Unless you consume only left-wing media, which studiously parrots the pooh-bahs’ view, these are not extreme, let alone crazy or dangerous, positions. Respected scientists disagree with each other on these and other issues. The idea of “the science” is nonsense at the best of times, but it can be especially hard to know what’s right when powerful vested interests, such as Big Sugar or Big Pharma, hold so much sway over decision-makers. It should be OK to have, and to air, a different view from public health officials, especially eminent scientists with long track records of publication, right or wrong.
The pandemic has illustrated starkly how wrong public health experts can be. There’s a good reason no one yet has put their name to a book on the success of the world’s pandemic response. School closures, cloth masks and lockdowns were meant to slow the spread in a meaningful way – “three weeks to flatten the curve”, Boris Johnson said almost two years ago. Obviously, they didn’t. Remember Biden’s 100-day masking challenge to beat Covid? Washington DC is almost up to 450 days of compulsory masking amid one of its biggest outbreaks.
Anyone who argued natural immunity might play a role in reaching herd immunity, or vaccines wouldn’t stop transmission, was dismissed as a purveyor of dangerous misinformation.
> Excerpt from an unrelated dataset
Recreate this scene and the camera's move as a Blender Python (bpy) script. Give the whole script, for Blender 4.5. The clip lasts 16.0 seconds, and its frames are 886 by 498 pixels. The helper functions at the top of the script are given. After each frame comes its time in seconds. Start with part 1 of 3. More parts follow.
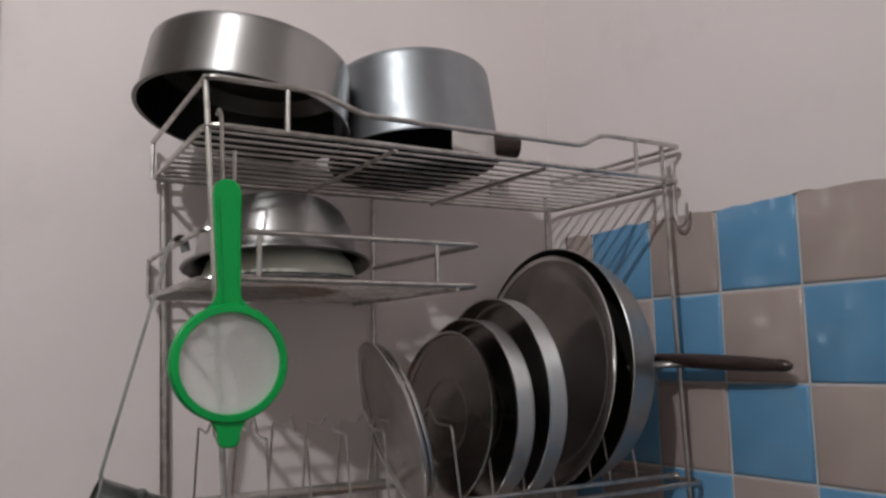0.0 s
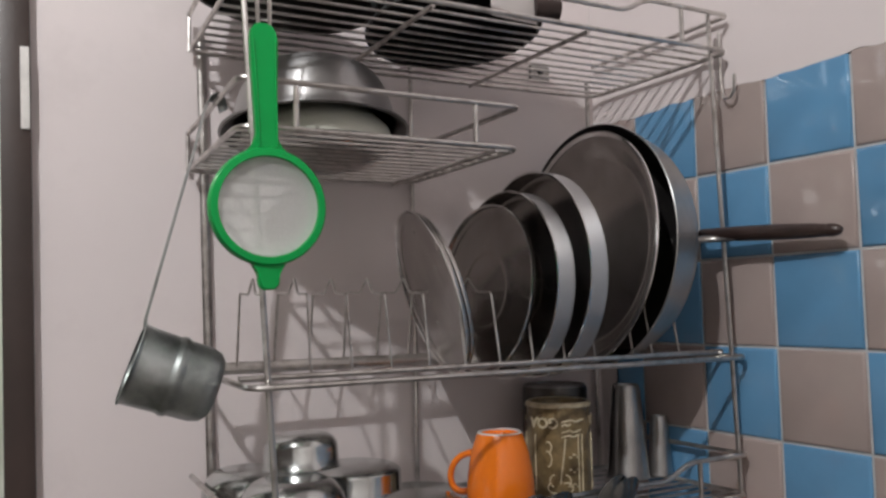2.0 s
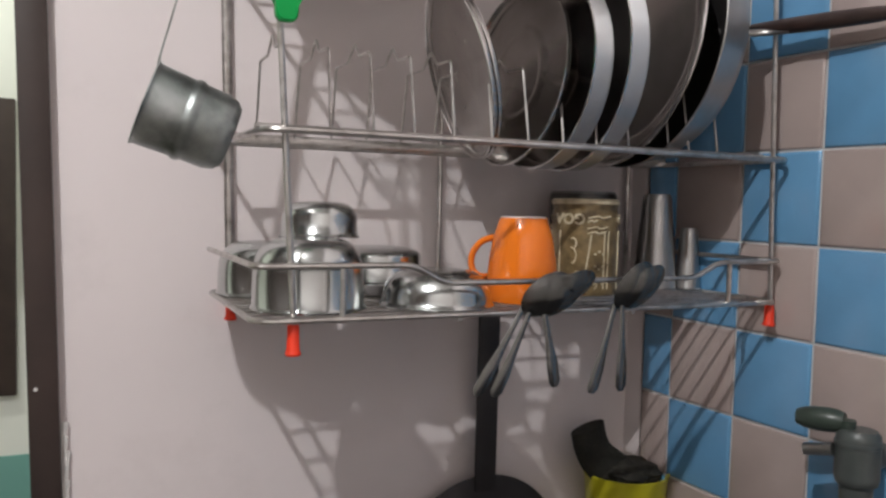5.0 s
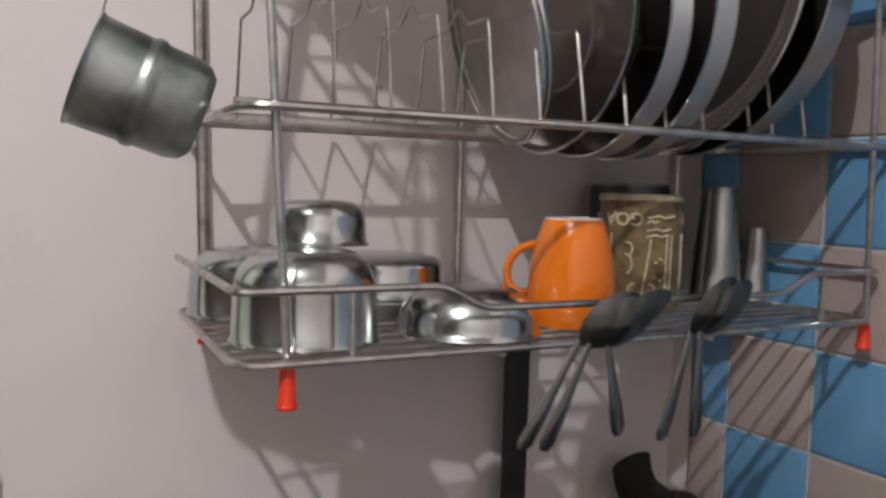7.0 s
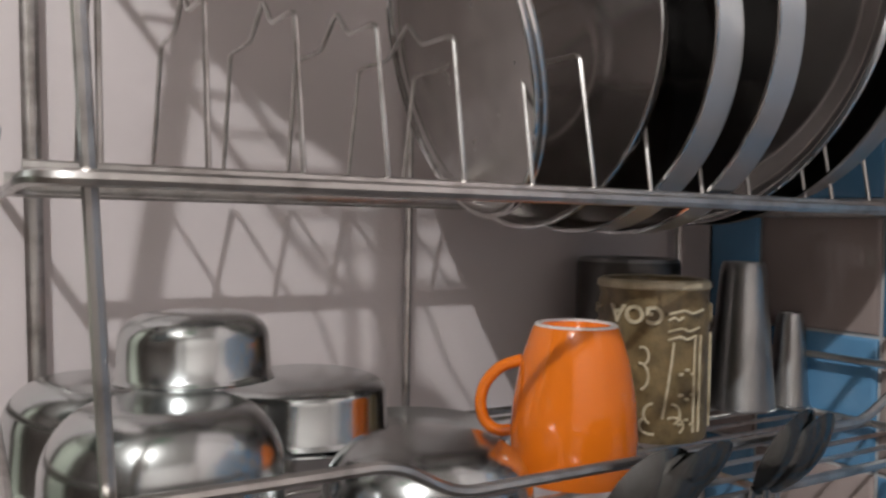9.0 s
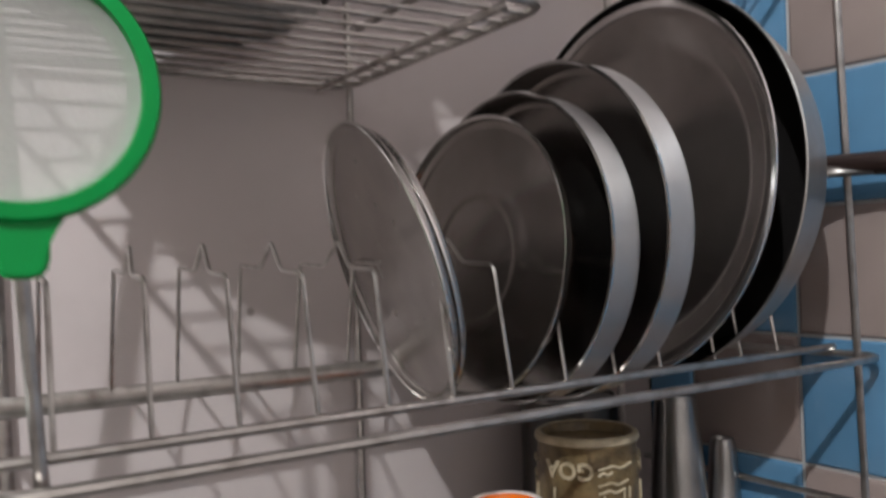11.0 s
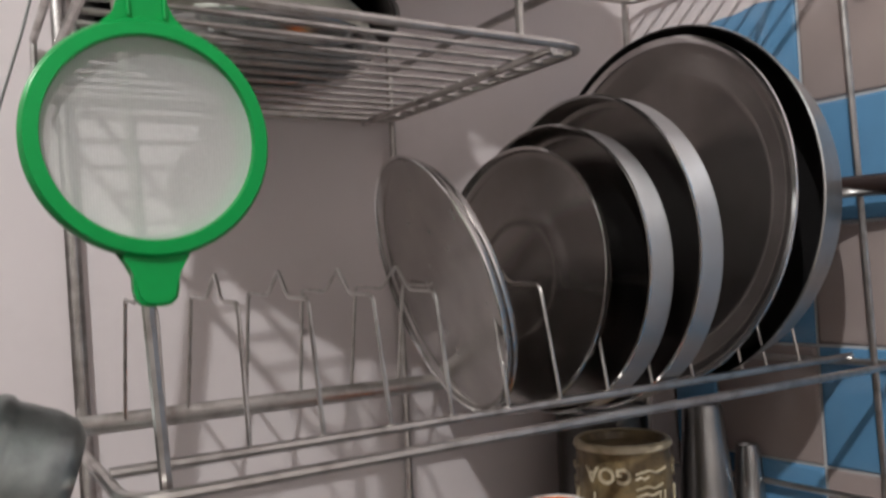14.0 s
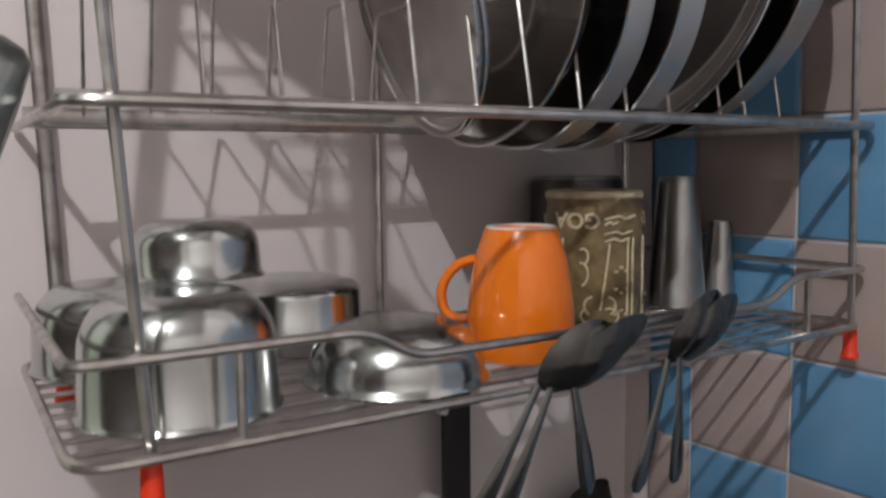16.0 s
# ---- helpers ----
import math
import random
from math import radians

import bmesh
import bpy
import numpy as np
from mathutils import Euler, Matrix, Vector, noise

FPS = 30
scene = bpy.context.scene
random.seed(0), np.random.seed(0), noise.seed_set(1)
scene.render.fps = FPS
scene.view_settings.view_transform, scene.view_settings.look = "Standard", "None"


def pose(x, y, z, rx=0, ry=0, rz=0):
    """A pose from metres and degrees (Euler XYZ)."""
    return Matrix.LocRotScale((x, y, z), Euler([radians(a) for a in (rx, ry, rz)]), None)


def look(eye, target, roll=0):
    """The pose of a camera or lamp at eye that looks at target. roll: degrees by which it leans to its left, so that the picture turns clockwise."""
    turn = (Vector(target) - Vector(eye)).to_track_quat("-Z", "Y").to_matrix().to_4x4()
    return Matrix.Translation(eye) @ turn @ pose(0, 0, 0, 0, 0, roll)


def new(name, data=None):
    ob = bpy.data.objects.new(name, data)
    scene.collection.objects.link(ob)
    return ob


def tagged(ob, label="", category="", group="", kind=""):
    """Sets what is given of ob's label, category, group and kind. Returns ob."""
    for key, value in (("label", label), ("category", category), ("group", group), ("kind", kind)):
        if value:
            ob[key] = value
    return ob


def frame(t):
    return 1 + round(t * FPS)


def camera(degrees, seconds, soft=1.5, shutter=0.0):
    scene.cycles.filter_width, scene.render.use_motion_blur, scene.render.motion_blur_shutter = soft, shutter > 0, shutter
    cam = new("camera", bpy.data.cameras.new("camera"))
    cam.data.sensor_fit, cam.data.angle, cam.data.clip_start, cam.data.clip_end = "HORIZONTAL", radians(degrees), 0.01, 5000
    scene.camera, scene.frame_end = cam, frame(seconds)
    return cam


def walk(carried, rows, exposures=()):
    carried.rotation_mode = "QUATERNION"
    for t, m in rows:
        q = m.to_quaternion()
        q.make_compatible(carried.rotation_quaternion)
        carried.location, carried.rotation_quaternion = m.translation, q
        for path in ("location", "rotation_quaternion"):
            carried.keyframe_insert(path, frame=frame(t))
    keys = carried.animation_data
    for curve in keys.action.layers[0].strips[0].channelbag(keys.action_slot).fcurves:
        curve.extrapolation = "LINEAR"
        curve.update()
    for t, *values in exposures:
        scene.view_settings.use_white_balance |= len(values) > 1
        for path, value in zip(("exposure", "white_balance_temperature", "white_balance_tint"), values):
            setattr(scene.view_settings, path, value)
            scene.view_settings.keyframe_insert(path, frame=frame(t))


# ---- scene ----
cam = camera(57.2, 16.0, soft=2.5, shutter=0.6)
EXPOSURES = ((0, -0.90), (1.5, -0.58), (3, -0.28), (4.5, -0.08), (7, -0.28), (8.5, -0.28), (11, -0.36), (13.5, -0.34), (16, -0.34))
PATH = [
    (0, (-0.205, -0.73, 1.627), (0.785, 0.989, 1.886), -1.2),
    (0.5, (-0.206, -0.729, 1.604), (0.751, 1.011, 1.845), -1.1),
    (1, (-0.209, -0.733, 1.58), (0.709, 1.032, 1.78), -1.3),
    (1.5, (-0.2, -0.724, 1.55), (0.707, 1.05, 1.723), -1.2),
    (2, (-0.197, -0.712, 1.535), (0.712, 1.064, 1.677), -1.2),
    (2.5, (-0.195, -0.705, 1.51), (0.717, 1.07, 1.639), -1.2),
    (3, (-0.192, -0.706, 1.486), (0.706, 1.08, 1.561), -0.4),
    (3.5, (-0.209, -0.699, 1.466), (0.68, 1.092, 1.51), 0.5),
    (4, (-0.2, -0.688, 1.444), (0.642, 1.126, 1.41), 1.6),
    (4.5, (-0.185, -0.692, 1.418), (0.65, 1.123, 1.322), 1.6),
    (4.7, (-0.181, -0.689, 1.41), (0.656, 1.124, 1.306), 1.5),
    (7, (-0.137, -0.503, 1.423), (0.744, 1.285, 1.264), 1.6),
    (7.5, (-0.135, -0.406, 1.445), (0.815, 1.349, 1.307), 1.7),
    (8, (-0.108, -0.336, 1.453), (0.849, 1.416, 1.336), 1.7),
    (8.5, (-0.07, -0.297, 1.447), (0.911, 1.444, 1.363), 1.7),
    (8.7, (-0.055, -0.3, 1.449), (0.945, 1.43, 1.378), 1.6),
    (10.8, (-0.025, -0.349, 1.54), (1.014, 1.36, 1.535), -1.7),
    (11, (-0.038, -0.361, 1.556), (1.009, 1.343, 1.573), -1.9),
    (11.5, (-0.057, -0.369, 1.592), (0.992, 1.333, 1.618), -2.3),
    (12, (-0.078, -0.371, 1.623), (0.971, 1.331, 1.662), -2.7),
    (12.5, (-0.085, -0.379, 1.642), (0.962, 1.324, 1.702), -3.0),
    (12.7, (-0.083, -0.378, 1.64), (0.962, 1.326, 1.712), -3.2),
    (13, (-0.082, -0.376, 1.63), (0.962, 1.328, 1.708), -3.2),
    (13.5, (-0.077, -0.381, 1.595), (0.963, 1.326, 1.677), -3.1),
    (14, (-0.089, -0.384, 1.56), (0.952, 1.322, 1.622), -2.9),
    (14.5, (-0.086, -0.377, 1.534), (0.958, 1.329, 1.536), -2.3),
    (14.8, (-0.08, -0.376, 1.513), (0.963, 1.329, 1.448), -1.7),
    (15, (-0.072, -0.367, 1.499), (0.982, 1.328, 1.379), -1.3),
    (15.5, (-0.069, -0.372, 1.465), (0.992, 1.316, 1.297), -1.1),
    (16, (-0.074, -0.381, 1.438), (0.974, 1.311, 1.238), -0.5),
]
walk(cam, [(t, look(eye, target, roll)) for t, eye, target, roll in PATH], EXPOSURES)

# ---- light ----
LAMP = (-0.80, -0.88, 2.71)
LAMP_WATTS = 79.0
FAR_WATTS = 35.0

world = bpy.data.worlds.new("world")
scene.world = world
world.use_nodes = True
world.node_tree.nodes["Background"].inputs[0].default_value = (0.9, 0.95, 1.0, 1)
world.node_tree.nodes["Background"].inputs[1].default_value = 0.006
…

Robert Redfield, the previous head of the Centres for Disease Control and Prevention, said masks were as effective as vaccines. Successor Rochelle Walensky worried last March about a summer of “impending doom” before the opposite happened.
Claims individuals would be forced to get boosters were dismissed as a conspiracy theory, as was the idea the virus emerged in a lab in Wuhan. The holy grail of Covid experts – zero Covid – has rightly become a joke. Yet proponents of all these discredited arguments, ensconced safely in numbers in coward’s castles, hurled accusations of dangerous misinformation at those who turned out, for whatever reasons, to be right. Allowing criticism of government safety diktats is all the more important given decisions have massive inertia.
In Virginia, school boards are fighting the new Governor to keep children masked, even after the most authoritarian health experts have conceded they are little more than “facial decorations”.
Without dissent there can be no scientific progress. Thanks to social media and its growing alliance with government, the temptation and the ability to snuff out dissent and wreck careers has never been greater. Agitators for Rogan’s removal from Spotify should be careful what they wish for. Stupid arguments will be found out soon enough. Hurt feelings or, heaven forbid, even some misinformation, are prices worth paying for a free society.